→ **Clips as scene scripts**
»»

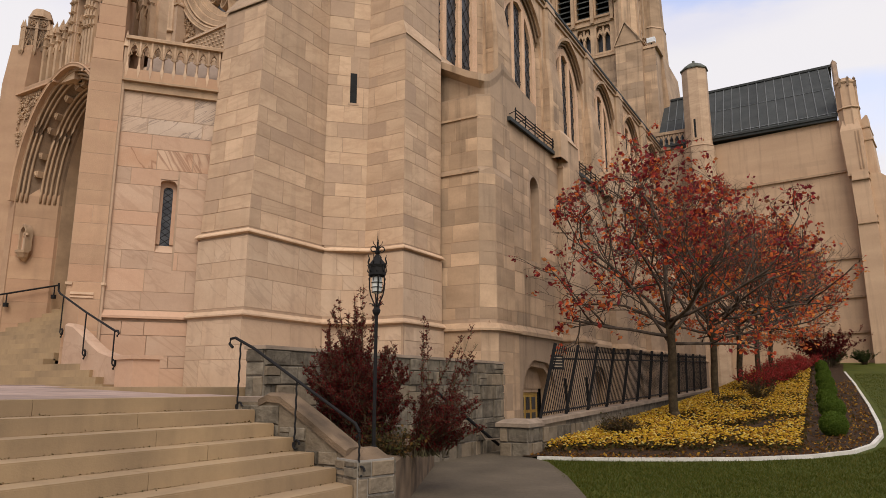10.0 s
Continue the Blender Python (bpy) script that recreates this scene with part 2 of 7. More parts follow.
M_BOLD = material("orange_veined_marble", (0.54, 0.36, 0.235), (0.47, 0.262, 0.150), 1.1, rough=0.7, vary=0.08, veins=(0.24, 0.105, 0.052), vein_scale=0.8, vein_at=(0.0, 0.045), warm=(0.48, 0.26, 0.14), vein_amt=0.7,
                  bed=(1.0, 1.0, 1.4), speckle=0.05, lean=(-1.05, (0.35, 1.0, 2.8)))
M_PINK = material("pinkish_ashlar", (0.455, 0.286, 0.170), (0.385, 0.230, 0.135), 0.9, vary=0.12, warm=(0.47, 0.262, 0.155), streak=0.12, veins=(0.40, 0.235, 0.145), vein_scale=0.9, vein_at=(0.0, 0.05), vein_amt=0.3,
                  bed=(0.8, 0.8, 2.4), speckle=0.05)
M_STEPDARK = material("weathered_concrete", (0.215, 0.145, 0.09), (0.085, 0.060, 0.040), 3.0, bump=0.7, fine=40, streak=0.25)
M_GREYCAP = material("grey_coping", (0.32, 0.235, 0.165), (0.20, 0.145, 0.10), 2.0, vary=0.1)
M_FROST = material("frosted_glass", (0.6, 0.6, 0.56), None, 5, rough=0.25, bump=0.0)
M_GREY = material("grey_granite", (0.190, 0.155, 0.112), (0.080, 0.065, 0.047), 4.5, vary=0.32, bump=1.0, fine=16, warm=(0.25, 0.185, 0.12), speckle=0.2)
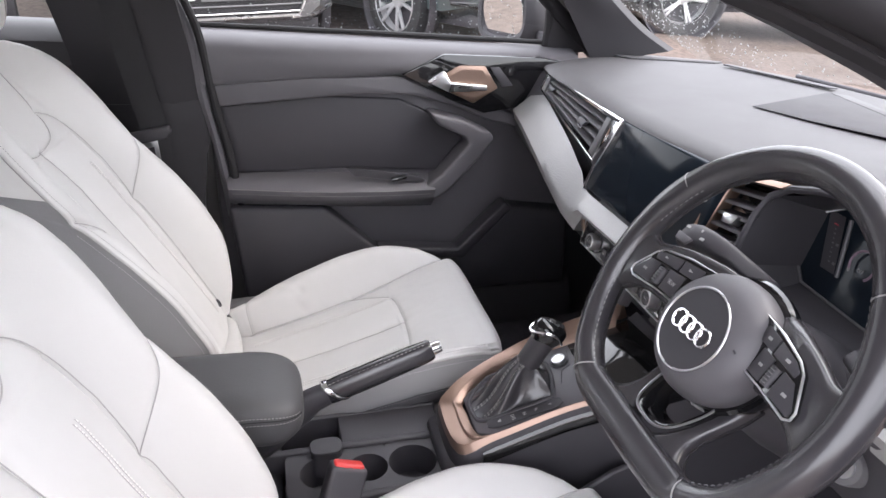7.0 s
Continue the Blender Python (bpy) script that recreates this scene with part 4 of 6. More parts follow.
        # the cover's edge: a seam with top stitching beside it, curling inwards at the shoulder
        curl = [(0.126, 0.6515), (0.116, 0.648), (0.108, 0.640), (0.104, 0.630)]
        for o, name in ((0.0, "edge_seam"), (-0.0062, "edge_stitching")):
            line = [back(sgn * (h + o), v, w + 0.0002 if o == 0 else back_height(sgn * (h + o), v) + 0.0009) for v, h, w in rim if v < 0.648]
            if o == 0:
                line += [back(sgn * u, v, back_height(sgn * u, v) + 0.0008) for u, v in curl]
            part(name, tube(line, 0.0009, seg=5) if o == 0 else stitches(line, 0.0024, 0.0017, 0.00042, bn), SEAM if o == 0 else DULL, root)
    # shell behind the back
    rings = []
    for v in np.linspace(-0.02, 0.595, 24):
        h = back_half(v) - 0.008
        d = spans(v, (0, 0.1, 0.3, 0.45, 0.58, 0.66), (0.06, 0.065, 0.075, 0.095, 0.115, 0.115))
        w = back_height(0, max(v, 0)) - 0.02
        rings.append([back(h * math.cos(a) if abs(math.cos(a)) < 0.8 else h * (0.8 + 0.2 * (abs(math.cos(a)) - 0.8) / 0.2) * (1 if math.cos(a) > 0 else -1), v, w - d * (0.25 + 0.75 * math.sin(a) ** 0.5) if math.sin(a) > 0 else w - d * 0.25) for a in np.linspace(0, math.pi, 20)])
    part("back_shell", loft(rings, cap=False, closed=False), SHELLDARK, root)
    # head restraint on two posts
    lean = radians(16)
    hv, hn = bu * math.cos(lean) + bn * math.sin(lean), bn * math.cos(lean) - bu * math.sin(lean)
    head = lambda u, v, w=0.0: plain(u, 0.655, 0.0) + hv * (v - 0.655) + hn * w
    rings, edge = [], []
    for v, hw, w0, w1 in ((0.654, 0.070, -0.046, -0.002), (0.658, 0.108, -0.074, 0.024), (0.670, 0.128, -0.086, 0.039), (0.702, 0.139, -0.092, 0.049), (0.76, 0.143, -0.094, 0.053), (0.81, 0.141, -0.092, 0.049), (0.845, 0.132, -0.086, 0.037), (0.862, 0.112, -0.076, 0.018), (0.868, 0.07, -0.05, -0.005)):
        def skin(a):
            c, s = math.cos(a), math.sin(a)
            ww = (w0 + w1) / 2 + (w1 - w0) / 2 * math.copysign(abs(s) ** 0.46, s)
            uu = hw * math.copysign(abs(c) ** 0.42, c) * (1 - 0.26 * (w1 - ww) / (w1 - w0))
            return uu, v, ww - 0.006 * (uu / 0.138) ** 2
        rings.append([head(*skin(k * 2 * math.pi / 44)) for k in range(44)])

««
»»

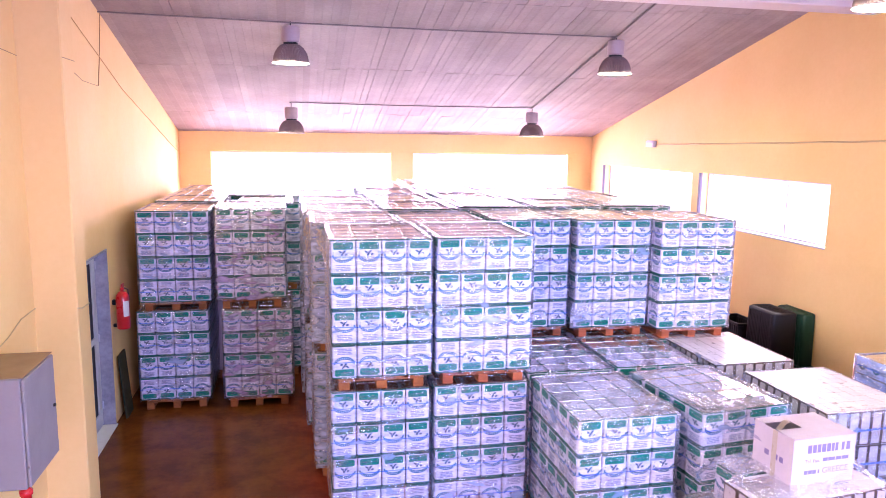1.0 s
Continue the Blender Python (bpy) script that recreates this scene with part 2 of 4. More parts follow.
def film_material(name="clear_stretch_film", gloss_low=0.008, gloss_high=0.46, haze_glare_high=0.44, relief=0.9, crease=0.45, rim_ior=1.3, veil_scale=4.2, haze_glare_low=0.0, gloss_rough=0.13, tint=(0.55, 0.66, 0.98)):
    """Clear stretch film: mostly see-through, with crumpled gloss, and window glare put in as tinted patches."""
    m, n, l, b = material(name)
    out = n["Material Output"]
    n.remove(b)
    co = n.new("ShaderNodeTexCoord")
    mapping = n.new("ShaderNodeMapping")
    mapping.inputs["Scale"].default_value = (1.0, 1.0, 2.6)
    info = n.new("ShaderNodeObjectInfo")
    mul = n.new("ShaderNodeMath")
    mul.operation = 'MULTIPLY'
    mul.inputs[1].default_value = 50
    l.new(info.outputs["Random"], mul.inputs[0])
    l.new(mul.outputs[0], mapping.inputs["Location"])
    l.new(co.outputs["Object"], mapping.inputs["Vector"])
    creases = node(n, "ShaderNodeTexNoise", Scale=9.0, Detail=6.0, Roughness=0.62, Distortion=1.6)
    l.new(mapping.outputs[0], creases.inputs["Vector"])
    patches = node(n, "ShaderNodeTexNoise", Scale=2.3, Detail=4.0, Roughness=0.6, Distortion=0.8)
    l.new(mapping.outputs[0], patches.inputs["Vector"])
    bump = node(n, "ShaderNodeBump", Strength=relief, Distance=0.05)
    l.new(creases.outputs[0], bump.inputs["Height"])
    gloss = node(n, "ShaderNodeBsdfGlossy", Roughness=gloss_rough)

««

→ **EXERCISE REQUIREMENTS**
Find how many lines in the listing contain the word "Continue" and give that count alone.

→ **ANSWER TO THE EXERCISE**
3